With 28% of the votes, Todd Glaesmann wins the 18th spot.
1. Wil Myers (100%)
2. Chris Archer (49%)
3. Taylor Guerrieri (65%)
4. Hak-Ju Lee (70%)
5. Jake Odorizzi (35%)
6. Richie Shaffer (48%)
7. Alex Colome (50%)
8. Blake Snell (43%)
9. Enny Romero (38%)
10. Jake Hager (39%)
11. Josh Sale (50%)
12. Drew Vettleson (43%)
13. Mikie Mahtook (71%)
14. Tyler Goeddel (39% runoff)
15. Mike Montgomery (27%)
16. Tim Beckham (37%)
17. Jesse Hahn (36%)
18. Todd Glaesmann (28%)
Felipe Rivero (LHP, 20, A): In 113.1 innings, Rivero held his opponents to a 3.41 ERA, while striking out 7.8 per 9 and walking 2.3 per 9. His fastball sits in the low-90s, touching 95, with a good breaking ball and developing changeup.
Jeff Ames (RHP, 21, A-): In Hudson Valley, Ames had a 1.96 ERA, 9.8 SO/9, and 2.8 BB/9 in 64.1 innings. Rated the 8th best prospect in the New York Penn League by BA, they noted is 93-95 mph fastball, solid slider, and below average changeup that improved during the season.
Andrew Toles (CF, 20, Rk): A third round pick for the Rays in 2012, Toles hit .281/.327/.482 with 7 home runs in 51 games. His K/BB rate was 36/12. Rated as the 15th best prospect in the Appy league (by Baseball America), Toles is considered a plus (if not better) runner with premium bat speed, plus raw power, and an above average arm.

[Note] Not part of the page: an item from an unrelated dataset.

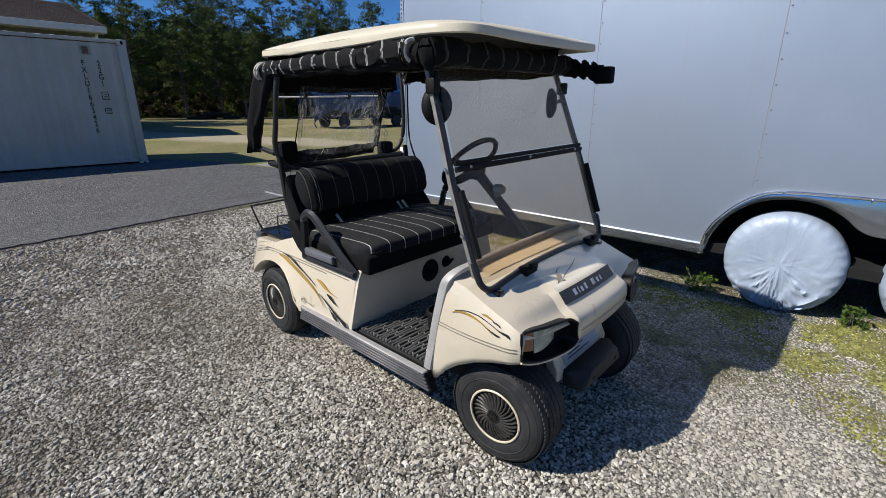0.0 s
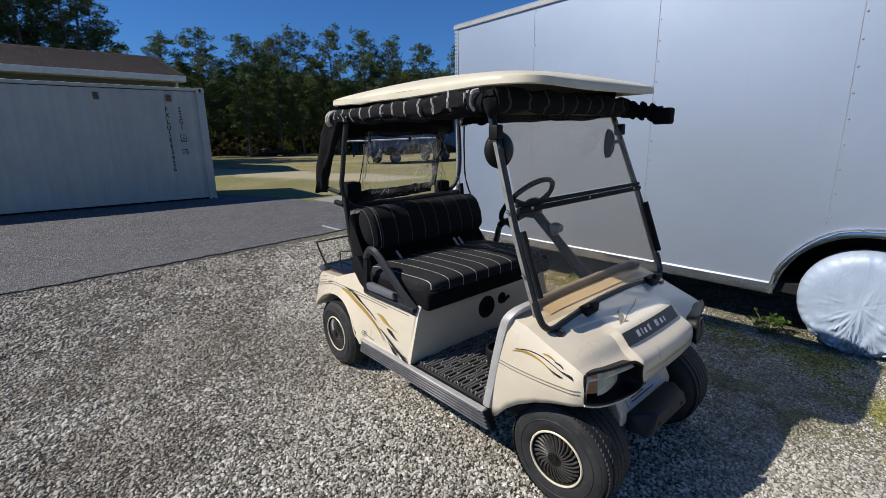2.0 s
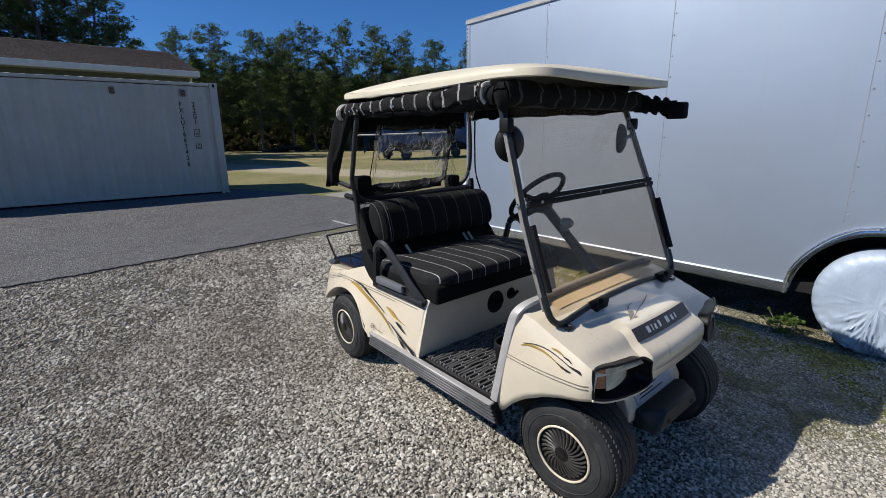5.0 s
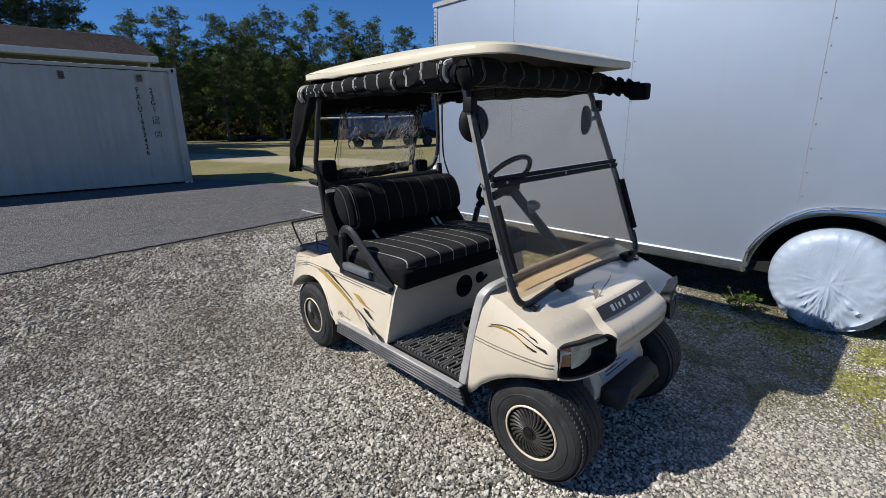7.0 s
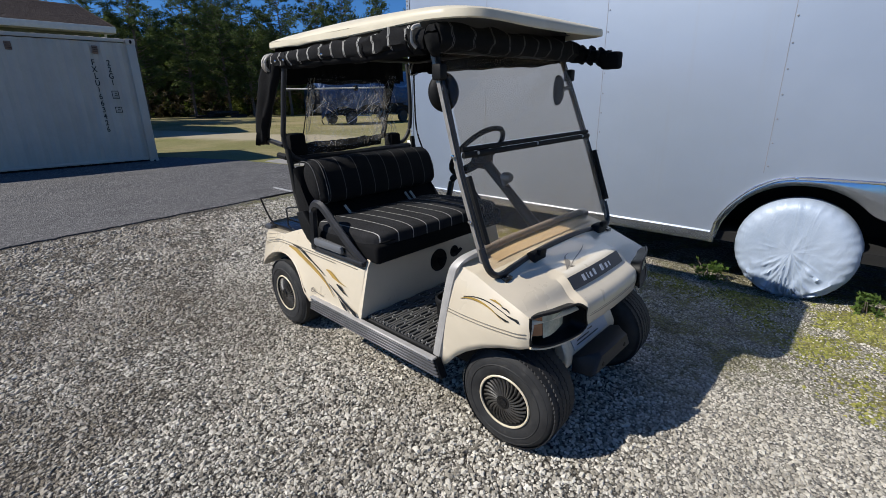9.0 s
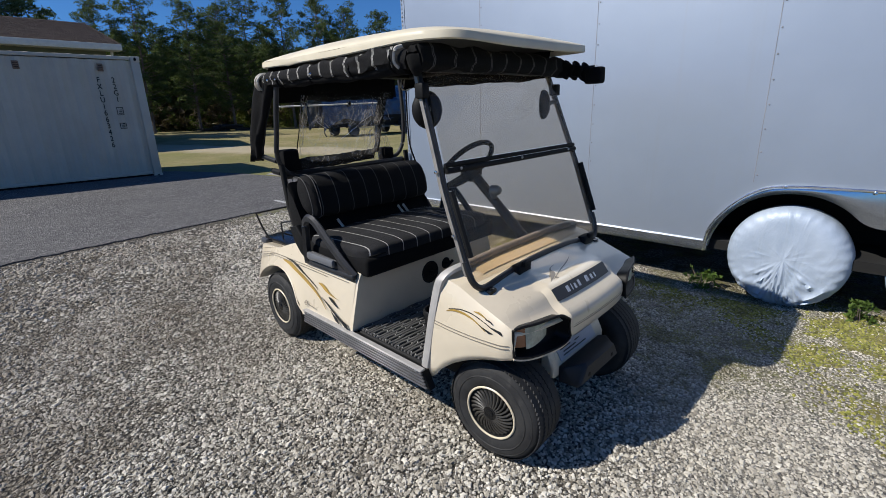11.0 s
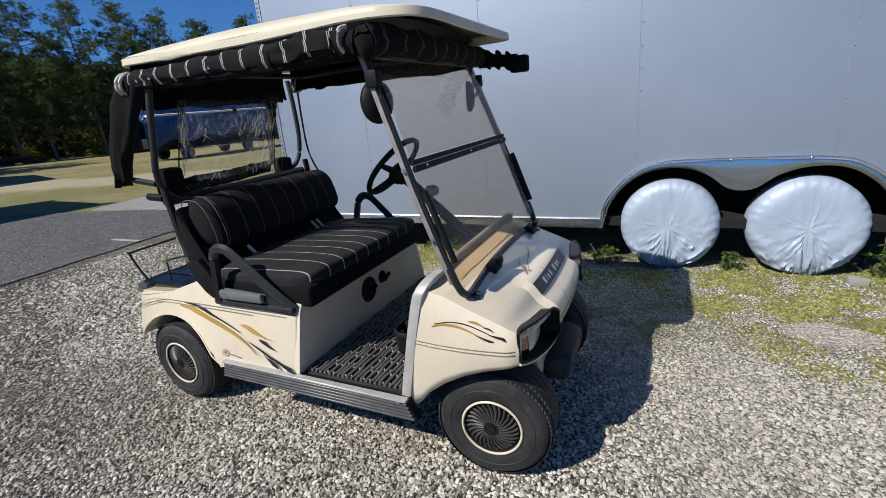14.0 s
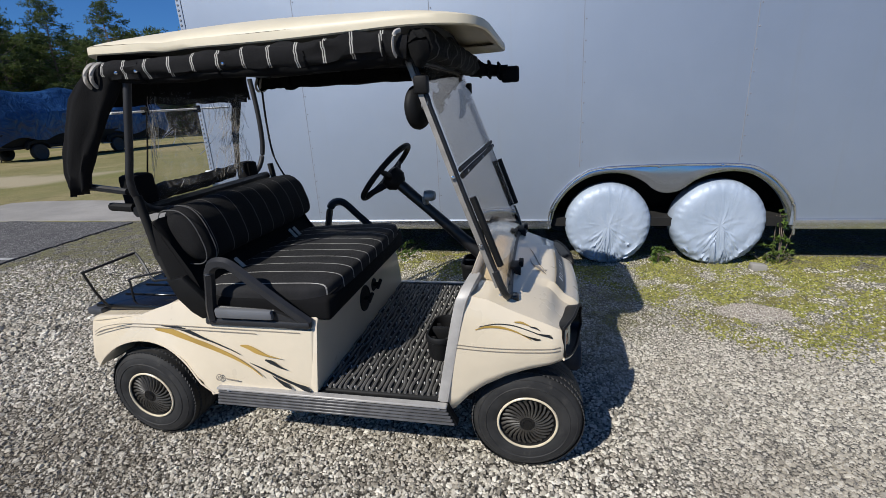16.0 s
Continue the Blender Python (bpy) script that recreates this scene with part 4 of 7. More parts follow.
# -- rear body --
def flare(y, z):
    """The body's sides lean in towards the top."""
    return y * (1 - 0.30 * max(0, z - 0.36) / 0.61 * (abs(y) > 0.3))


def rear_body():
    top = [(0.822, 0.612), (0.345, 0.622), (0.285, 0.645), (0.25, 0.708), (0.215, 0.714), (0.13, 0.684), (0.06, 0.645), (-0.02, 0.632), (-0.28, 0.612), (-0.345, 0.585), (-0.37, 0.54), (-0.36, 0.44), (-0.34, 0.40)]
    arch = [(p.x, p.z) for p in curve([(-0.265, 0, 0.385), (-0.225, 0, 0.435), (-0.15, 0, 0.49), (-0.06, 0, 0.518), (0.03, 0, 0.52), (0.12, 0, 0.497), (0.21, 0, 0.440), (0.29, 0, 0.358), (0.345, 0, 0.318)], 3)]
    pts = top + arch + [(0.36, 0.30), (0.822, 0.30)]
    bm = bmesh.new()
    prism(bm, pts, lambda u, v, w: (u, flare(w, v), v), -0.612, 0.612, 0.016, 3)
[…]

Patrick Leonard (3B, 19, Rk): Leonard hit 14 home runs in only 62 games, compiling an .833 OPS. His best tool is his plus power. Though he could improve his range, he is supposed to stick at 3B.
Brandon Guyer (OF, 26, MLB/AAA): 2012 was a lost year for Guyer as he barely played due to a shoulder injury that required surgery. Prior to the 2012 season, Baseball America rated him as the Rays' 11th best prospect, noting that his all around game was strong enough for him to be an everyday player.
Brandon Martin (SS, 18, Rk): A strong defender at shortstop, Martin has plus raw power but needs to work on his hit tool. His OPS in 2012 was only .674, but he managed to hit 10 home runs in 63 games.
Parker Markel (RHP, 21, A): After a slow start to begin the 2012 season, Markel picked it up later in the year. In 120 total innings, he had a 3.52 ERA, 7.2 K/9, and 2.6 BB/9. His peripherals improved from his 2011 season, a good sign for a raw pitcher with great stuff. Markel's fastball sits in the 92-96 range and he has shown the ability to hit 98. His changeup is plus and his slider is plus at times as well. Some consider his pitching mechanics an issue.
Alex Torres (LHP, 24, AAA): When at his best, Torres has three pitches that grade out at least as plus. Unfortunately, he was not at his best in 2012 when he failed to find the strike zone. In a year in which many hoped he could improve his BB/9, it took a step backwards to 7.5. On a positive note, he still struck out many batter, averaging 12.1 strikeouts per nine innings.
Oscar Hernandez (C, 18, Rk): After hitting for a 1.236 OPS in the VSL, Oscar hit for a .742 OPS in Princeton, which was still above league average. Matt Eddy labeled him as a sleeper prospect, saying "hit hitting approach and defensive tools could lead to a breakout in 2013."
Ryan Brett (2B, 20, A): After posting an .841 OPS in 2011, Brett's OPS dropped by .1, down to .741 in 2012. He has plus speed that led him to steal 48 bases, but he lacks much power and his strikeout rate almost doubled from 2011 to 2012. He has shown good contact skills in the past, and he will need to prove that he has them at higher levels.
Yoel Araujo (CF, 20, GCL): Signed by the Rays $800,000 as an international free agent in July of 2010, Araujo made his stateside debut in 2012 and hit .286/.339/.410 in 30 games with a 35/6 K/BB ratio. Reports at the time of the signing indicated that he had a plus power/speed combo, while still possessing enough tools to be a good all-around player.
Alejandro Segovia (C, 22, A): In 2012, Segovia hit .269/.362/.527 with 15 homeruns and a 36/29 K/BB rate in 70 games. Scouting reports are nonexistent, and comments from experts are discouraging.